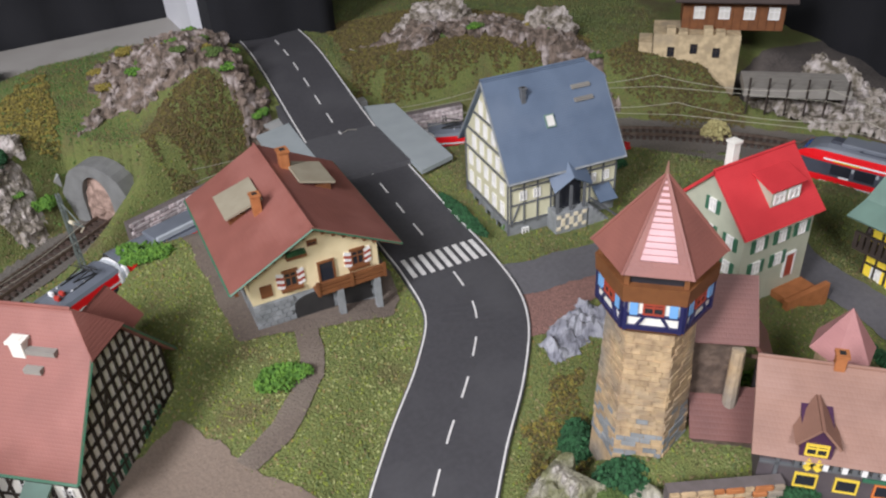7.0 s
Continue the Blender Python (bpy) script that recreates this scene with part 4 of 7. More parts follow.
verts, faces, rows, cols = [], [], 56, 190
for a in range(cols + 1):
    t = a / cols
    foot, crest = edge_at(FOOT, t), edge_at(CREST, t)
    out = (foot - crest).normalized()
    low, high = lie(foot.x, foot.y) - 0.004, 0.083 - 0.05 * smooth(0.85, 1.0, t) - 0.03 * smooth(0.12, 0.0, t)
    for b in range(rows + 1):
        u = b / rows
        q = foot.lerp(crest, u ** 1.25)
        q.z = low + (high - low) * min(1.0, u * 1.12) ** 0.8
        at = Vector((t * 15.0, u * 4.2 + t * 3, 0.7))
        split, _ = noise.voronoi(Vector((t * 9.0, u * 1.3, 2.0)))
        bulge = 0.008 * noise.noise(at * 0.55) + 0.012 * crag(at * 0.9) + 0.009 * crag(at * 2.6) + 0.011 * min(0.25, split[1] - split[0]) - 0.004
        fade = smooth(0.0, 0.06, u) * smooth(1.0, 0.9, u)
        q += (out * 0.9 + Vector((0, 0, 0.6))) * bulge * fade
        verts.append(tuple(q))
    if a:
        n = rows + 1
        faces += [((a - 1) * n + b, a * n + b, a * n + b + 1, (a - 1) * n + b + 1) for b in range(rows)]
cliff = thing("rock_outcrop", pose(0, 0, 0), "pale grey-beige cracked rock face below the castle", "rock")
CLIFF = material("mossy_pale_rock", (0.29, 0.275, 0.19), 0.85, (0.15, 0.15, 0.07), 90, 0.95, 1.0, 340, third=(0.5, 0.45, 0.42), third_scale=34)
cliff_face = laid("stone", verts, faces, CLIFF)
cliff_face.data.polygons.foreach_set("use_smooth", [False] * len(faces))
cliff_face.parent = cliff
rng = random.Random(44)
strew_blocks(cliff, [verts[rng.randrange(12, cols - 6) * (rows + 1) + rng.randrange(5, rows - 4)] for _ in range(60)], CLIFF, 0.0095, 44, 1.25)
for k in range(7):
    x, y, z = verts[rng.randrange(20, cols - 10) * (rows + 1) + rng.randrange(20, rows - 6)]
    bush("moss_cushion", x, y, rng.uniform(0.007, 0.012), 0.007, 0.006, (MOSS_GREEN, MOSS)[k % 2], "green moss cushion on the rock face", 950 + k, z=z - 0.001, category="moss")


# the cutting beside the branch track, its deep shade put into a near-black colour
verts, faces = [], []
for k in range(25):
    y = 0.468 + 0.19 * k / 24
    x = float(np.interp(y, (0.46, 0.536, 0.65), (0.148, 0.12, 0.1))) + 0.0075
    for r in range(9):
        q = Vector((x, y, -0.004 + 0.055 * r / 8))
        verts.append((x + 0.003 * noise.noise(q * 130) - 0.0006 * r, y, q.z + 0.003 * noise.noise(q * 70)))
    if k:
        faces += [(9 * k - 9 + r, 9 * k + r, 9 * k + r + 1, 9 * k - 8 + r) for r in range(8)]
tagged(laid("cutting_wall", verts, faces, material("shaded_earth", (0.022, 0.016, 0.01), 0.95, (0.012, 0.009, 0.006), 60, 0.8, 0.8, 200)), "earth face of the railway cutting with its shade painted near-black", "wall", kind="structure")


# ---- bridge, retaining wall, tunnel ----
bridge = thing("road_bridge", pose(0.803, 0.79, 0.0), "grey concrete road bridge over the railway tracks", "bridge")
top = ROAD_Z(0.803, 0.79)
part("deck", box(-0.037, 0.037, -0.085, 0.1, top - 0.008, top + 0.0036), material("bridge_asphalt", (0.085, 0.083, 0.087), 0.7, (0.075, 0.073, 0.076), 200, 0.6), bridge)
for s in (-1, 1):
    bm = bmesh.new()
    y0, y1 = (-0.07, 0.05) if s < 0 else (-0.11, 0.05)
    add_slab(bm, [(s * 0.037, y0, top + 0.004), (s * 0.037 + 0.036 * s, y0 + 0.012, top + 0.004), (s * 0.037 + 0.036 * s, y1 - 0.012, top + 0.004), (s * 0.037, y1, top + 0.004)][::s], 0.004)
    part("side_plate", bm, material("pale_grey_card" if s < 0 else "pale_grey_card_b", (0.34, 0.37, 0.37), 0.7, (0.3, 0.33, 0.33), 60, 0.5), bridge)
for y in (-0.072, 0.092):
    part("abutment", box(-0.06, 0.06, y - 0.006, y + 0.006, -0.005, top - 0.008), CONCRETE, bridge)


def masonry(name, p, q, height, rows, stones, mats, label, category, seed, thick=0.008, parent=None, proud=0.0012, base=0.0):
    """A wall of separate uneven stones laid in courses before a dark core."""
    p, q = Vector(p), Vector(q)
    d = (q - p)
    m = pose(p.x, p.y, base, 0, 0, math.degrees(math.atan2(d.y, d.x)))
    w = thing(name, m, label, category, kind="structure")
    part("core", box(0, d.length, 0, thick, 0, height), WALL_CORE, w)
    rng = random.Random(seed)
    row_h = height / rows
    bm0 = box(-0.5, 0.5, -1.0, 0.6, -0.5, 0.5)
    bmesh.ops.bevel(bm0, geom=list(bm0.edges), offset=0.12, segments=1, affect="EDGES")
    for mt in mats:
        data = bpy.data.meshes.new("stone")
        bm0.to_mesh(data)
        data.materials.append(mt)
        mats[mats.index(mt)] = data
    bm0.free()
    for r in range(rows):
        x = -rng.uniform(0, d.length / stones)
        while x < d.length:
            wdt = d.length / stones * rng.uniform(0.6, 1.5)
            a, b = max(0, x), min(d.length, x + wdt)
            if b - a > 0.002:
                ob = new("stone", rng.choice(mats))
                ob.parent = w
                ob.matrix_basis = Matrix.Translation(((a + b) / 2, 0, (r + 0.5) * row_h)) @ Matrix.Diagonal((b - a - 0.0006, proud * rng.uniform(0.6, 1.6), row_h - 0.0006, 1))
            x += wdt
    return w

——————

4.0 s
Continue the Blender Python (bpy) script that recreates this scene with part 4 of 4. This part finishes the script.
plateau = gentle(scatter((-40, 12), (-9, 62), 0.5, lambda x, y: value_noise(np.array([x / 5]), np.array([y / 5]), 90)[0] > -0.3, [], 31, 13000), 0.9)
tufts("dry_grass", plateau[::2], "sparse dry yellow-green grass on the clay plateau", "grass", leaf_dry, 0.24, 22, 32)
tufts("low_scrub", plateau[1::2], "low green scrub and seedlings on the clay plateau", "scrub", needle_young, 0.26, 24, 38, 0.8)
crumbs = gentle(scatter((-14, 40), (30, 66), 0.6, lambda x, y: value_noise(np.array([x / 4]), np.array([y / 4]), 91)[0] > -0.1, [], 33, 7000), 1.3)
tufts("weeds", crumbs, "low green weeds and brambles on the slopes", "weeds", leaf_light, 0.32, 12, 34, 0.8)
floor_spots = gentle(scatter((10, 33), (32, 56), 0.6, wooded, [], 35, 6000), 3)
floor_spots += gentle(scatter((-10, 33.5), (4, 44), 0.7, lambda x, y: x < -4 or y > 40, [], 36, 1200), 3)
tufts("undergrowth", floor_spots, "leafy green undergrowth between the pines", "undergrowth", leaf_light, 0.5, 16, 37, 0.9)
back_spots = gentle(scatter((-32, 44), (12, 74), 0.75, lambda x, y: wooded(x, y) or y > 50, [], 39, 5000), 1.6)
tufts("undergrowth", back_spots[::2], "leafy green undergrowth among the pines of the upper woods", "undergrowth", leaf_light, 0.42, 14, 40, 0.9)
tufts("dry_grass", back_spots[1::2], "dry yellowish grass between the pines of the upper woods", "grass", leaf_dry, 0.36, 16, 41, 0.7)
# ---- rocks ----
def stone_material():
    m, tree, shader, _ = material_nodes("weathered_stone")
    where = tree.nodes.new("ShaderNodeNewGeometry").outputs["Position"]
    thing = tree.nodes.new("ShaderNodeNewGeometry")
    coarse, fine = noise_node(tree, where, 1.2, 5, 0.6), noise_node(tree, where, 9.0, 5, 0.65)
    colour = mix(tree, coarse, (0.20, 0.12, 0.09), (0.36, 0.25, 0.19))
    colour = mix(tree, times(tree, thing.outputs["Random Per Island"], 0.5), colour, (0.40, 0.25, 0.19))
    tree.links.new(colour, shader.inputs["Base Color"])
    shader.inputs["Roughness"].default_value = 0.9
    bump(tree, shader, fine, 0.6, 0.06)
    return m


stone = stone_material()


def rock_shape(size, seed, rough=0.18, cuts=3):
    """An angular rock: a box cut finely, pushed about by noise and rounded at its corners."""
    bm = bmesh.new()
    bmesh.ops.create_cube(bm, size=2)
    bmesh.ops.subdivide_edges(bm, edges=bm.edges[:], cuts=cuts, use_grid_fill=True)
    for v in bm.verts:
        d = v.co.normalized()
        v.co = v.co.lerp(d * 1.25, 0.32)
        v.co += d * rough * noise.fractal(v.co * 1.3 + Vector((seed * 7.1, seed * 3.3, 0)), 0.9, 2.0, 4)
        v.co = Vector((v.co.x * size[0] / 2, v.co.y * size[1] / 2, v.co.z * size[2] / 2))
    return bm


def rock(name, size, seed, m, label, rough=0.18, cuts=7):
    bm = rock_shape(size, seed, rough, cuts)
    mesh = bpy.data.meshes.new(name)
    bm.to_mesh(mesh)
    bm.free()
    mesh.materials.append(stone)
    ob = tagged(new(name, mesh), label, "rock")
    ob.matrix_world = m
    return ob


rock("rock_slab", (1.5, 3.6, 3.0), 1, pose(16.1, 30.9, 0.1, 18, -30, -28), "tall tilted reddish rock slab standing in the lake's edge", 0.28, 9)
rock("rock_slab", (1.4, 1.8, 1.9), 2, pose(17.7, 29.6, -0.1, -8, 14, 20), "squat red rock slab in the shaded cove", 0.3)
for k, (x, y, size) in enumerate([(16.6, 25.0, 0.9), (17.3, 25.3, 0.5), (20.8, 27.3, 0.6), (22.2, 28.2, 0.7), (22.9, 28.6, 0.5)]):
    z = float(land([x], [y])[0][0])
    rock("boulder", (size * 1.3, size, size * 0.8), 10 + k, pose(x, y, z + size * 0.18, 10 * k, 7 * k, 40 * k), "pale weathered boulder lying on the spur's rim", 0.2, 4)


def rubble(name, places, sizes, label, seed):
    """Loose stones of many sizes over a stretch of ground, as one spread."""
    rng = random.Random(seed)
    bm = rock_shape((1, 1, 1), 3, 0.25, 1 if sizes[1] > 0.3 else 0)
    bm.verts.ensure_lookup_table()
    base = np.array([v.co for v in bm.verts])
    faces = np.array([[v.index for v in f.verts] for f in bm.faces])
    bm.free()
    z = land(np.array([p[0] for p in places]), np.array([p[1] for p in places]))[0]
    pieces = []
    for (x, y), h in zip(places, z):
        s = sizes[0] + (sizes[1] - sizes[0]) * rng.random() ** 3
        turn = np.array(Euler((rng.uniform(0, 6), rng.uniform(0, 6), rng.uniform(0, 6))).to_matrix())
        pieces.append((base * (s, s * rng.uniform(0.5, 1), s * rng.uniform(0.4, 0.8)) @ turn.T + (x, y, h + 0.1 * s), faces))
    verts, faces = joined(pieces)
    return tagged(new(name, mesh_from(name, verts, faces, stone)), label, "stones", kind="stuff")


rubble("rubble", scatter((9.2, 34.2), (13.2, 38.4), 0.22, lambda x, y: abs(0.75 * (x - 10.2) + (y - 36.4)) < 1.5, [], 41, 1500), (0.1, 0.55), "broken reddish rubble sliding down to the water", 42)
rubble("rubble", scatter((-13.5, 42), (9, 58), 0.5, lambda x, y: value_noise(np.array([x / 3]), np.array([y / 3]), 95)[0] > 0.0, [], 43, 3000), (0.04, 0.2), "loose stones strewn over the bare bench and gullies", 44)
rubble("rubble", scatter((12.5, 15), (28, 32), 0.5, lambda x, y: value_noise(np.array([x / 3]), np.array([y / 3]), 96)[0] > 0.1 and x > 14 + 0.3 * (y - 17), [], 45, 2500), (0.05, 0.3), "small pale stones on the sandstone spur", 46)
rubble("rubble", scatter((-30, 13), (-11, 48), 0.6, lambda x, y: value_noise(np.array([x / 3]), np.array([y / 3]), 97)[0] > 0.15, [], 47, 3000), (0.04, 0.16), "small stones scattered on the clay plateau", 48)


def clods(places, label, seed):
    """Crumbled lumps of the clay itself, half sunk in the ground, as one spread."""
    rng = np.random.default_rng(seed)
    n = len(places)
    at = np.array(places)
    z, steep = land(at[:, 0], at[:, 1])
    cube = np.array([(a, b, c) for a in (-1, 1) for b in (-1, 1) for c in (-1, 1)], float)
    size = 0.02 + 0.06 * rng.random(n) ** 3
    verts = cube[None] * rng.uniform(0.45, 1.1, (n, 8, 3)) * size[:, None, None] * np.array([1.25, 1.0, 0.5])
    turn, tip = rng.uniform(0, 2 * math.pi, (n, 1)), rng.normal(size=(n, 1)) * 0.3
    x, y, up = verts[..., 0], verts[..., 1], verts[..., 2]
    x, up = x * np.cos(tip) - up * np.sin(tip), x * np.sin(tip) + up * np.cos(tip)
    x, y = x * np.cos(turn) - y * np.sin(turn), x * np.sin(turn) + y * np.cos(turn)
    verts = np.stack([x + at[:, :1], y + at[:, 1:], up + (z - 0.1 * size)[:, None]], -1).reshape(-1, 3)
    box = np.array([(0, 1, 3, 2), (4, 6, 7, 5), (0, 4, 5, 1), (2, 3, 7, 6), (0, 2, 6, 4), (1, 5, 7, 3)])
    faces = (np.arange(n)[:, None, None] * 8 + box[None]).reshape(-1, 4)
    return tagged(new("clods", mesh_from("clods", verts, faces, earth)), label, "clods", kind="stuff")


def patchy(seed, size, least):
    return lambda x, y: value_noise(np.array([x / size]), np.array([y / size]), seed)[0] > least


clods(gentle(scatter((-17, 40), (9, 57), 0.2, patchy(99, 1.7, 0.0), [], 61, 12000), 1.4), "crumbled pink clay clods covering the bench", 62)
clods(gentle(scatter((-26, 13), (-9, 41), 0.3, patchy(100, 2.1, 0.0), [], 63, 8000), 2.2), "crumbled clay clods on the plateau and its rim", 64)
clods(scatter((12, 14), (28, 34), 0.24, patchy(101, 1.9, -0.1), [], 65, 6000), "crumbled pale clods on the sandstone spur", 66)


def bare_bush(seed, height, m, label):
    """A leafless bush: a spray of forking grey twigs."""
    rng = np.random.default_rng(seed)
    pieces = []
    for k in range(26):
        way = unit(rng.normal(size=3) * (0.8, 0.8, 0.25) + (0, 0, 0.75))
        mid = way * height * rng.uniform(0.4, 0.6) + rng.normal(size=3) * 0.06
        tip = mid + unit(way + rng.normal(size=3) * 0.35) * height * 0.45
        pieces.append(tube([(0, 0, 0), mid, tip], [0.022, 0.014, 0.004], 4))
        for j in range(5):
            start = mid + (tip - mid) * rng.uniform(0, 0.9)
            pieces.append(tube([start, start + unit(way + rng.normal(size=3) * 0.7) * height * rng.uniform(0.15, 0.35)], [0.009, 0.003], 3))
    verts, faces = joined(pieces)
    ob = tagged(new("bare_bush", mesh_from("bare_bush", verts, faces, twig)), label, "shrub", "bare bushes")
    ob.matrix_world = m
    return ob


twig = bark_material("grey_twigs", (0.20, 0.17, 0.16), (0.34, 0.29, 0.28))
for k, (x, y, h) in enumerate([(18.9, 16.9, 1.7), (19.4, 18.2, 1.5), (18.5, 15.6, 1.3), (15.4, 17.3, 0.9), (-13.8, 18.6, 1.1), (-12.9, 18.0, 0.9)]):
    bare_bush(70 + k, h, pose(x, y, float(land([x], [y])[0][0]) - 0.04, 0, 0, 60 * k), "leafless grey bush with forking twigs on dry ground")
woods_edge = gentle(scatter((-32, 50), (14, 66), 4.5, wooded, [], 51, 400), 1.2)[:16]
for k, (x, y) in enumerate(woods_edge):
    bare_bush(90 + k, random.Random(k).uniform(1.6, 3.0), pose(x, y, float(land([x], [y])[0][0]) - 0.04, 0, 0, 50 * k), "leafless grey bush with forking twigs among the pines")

——————

▸ What needs to be done:
Copy all lines from the material that include "scene".

▸ Correct answer:
Continue the Blender Python (bpy) script that recreates this scene with part 4 of 7. More parts follow.
Continue the Blender Python (bpy) script that recreates this scene with part 4 of 4. This part finishes the script.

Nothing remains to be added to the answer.